From the first line of the data through the line containing "return 1 + round(t * FPS)", return each line exactly.

==== Data provided ====

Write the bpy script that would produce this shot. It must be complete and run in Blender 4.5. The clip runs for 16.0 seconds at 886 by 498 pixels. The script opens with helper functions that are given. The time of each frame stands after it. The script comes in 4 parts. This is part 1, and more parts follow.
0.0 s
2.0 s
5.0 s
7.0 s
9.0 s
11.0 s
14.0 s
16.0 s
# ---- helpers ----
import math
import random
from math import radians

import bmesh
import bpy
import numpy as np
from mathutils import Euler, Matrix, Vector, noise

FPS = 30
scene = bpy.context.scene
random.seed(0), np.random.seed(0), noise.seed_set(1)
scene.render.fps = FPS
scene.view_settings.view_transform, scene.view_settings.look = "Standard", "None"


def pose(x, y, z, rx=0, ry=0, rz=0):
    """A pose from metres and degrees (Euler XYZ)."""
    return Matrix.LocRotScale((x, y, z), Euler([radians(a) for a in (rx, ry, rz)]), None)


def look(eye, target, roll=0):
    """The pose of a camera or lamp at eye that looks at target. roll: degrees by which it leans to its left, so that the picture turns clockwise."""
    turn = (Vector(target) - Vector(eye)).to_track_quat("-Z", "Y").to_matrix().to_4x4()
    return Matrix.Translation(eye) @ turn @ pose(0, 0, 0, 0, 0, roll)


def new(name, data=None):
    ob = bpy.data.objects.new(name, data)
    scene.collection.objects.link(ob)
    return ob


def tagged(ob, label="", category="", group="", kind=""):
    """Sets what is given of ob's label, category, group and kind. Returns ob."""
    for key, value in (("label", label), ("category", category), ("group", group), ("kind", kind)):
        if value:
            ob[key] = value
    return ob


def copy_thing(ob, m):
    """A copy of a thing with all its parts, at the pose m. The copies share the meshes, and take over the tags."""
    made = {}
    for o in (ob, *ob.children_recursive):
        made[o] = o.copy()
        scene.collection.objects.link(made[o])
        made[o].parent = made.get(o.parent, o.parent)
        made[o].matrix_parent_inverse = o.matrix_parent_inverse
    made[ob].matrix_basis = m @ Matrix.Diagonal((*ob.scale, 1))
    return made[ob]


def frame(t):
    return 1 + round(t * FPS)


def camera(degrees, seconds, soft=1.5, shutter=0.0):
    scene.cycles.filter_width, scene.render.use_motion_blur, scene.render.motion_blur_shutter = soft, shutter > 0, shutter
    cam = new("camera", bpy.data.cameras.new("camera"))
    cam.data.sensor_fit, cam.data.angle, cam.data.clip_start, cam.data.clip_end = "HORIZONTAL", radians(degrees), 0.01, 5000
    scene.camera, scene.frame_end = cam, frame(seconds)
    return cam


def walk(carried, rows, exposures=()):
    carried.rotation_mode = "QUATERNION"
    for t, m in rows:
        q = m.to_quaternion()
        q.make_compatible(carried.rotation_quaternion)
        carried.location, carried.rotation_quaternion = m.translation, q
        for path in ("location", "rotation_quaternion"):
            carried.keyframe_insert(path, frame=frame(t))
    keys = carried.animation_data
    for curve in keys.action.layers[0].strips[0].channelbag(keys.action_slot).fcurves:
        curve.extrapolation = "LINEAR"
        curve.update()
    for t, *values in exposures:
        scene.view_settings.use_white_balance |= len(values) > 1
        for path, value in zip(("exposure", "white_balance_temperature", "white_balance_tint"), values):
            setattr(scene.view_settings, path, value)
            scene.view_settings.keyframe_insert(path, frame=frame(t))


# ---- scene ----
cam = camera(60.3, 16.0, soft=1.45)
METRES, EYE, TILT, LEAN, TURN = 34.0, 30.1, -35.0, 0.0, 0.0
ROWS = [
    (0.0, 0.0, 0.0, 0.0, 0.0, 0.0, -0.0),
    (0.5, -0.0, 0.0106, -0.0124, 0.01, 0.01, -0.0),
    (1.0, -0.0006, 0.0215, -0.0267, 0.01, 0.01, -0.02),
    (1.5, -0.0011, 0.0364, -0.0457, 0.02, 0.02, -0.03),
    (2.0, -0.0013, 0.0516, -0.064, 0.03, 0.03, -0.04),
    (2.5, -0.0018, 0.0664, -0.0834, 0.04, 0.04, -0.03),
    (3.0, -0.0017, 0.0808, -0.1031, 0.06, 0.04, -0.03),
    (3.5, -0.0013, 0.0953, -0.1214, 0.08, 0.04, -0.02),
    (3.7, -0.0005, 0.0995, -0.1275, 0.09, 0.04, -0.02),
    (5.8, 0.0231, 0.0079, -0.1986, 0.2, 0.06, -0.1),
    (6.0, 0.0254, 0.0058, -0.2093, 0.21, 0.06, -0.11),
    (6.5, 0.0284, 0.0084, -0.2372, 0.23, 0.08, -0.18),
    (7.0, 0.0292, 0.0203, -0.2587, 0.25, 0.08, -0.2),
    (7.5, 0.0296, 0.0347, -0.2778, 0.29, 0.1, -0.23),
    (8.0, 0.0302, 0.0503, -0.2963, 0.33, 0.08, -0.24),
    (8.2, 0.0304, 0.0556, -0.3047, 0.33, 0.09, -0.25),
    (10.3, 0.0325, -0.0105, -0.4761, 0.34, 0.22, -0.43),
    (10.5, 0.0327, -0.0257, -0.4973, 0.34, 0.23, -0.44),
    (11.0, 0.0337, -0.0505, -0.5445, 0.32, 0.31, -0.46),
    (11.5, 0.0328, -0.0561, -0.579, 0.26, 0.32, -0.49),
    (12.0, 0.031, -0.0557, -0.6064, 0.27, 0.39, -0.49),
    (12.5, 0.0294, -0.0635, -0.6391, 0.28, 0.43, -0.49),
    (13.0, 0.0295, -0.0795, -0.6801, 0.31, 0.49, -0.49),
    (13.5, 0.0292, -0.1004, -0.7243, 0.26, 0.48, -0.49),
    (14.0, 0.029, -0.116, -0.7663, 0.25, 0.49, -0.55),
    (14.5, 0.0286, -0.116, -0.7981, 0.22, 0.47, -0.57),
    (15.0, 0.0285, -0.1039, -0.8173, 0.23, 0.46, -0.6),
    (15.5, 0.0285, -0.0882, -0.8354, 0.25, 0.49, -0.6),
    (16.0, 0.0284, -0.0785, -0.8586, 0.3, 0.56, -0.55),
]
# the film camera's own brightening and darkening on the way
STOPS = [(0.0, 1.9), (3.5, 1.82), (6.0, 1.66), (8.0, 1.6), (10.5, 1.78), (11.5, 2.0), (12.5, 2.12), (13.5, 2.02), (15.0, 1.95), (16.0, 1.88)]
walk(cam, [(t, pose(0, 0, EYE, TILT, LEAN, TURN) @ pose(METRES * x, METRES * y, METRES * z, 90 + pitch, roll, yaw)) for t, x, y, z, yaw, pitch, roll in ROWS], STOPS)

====

# [Answer for this exercise]
Write the bpy script that would produce this shot. It must be complete and run in Blender 4.5. The clip runs for 16.0 seconds at 886 by 498 pixels. The script opens with helper functions that are given. The time of each frame stands after it. The script comes in 4 parts. This is part 1, and more parts follow.
0.0 s
2.0 s
5.0 s
7.0 s
9.0 s
11.0 s
14.0 s
16.0 s
# ---- helpers ----
import math
import random
from math import radians

import bmesh
import bpy
import numpy as np
from mathutils import Euler, Matrix, Vector, noise

FPS = 30
scene = bpy.context.scene
random.seed(0), np.random.seed(0), noise.seed_set(1)
scene.render.fps = FPS
scene.view_settings.view_transform, scene.view_settings.look = "Standard", "None"


def pose(x, y, z, rx=0, ry=0, rz=0):
    """A pose from metres and degrees (Euler XYZ)."""
    return Matrix.LocRotScale((x, y, z), Euler([radians(a) for a in (rx, ry, rz)]), None)


def look(eye, target, roll=0):
    """The pose of a camera or lamp at eye that looks at target. roll: degrees by which it leans to its left, so that the picture turns clockwise."""
    turn = (Vector(target) - Vector(eye)).to_track_quat("-Z", "Y").to_matrix().to_4x4()
    return Matrix.Translation(eye) @ turn @ pose(0, 0, 0, 0, 0, roll)


def new(name, data=None):
    ob = bpy.data.objects.new(name, data)
    scene.collection.objects.link(ob)
    return ob


def tagged(ob, label="", category="", group="", kind=""):
    """Sets what is given of ob's label, category, group and kind. Returns ob."""
    for key, value in (("label", label), ("category", category), ("group", group), ("kind", kind)):
        if value:
            ob[key] = value
    return ob


def copy_thing(ob, m):
    """A copy of a thing with all its parts, at the pose m. The copies share the meshes, and take over the tags."""
    made = {}
    for o in (ob, *ob.children_recursive):
        made[o] = o.copy()
        scene.collection.objects.link(made[o])
        made[o].parent = made.get(o.parent, o.parent)
        made[o].matrix_parent_inverse = o.matrix_parent_inverse
    made[ob].matrix_basis = m @ Matrix.Diagonal((*ob.scale, 1))
    return made[ob]


def frame(t):
    return 1 + round(t * FPS)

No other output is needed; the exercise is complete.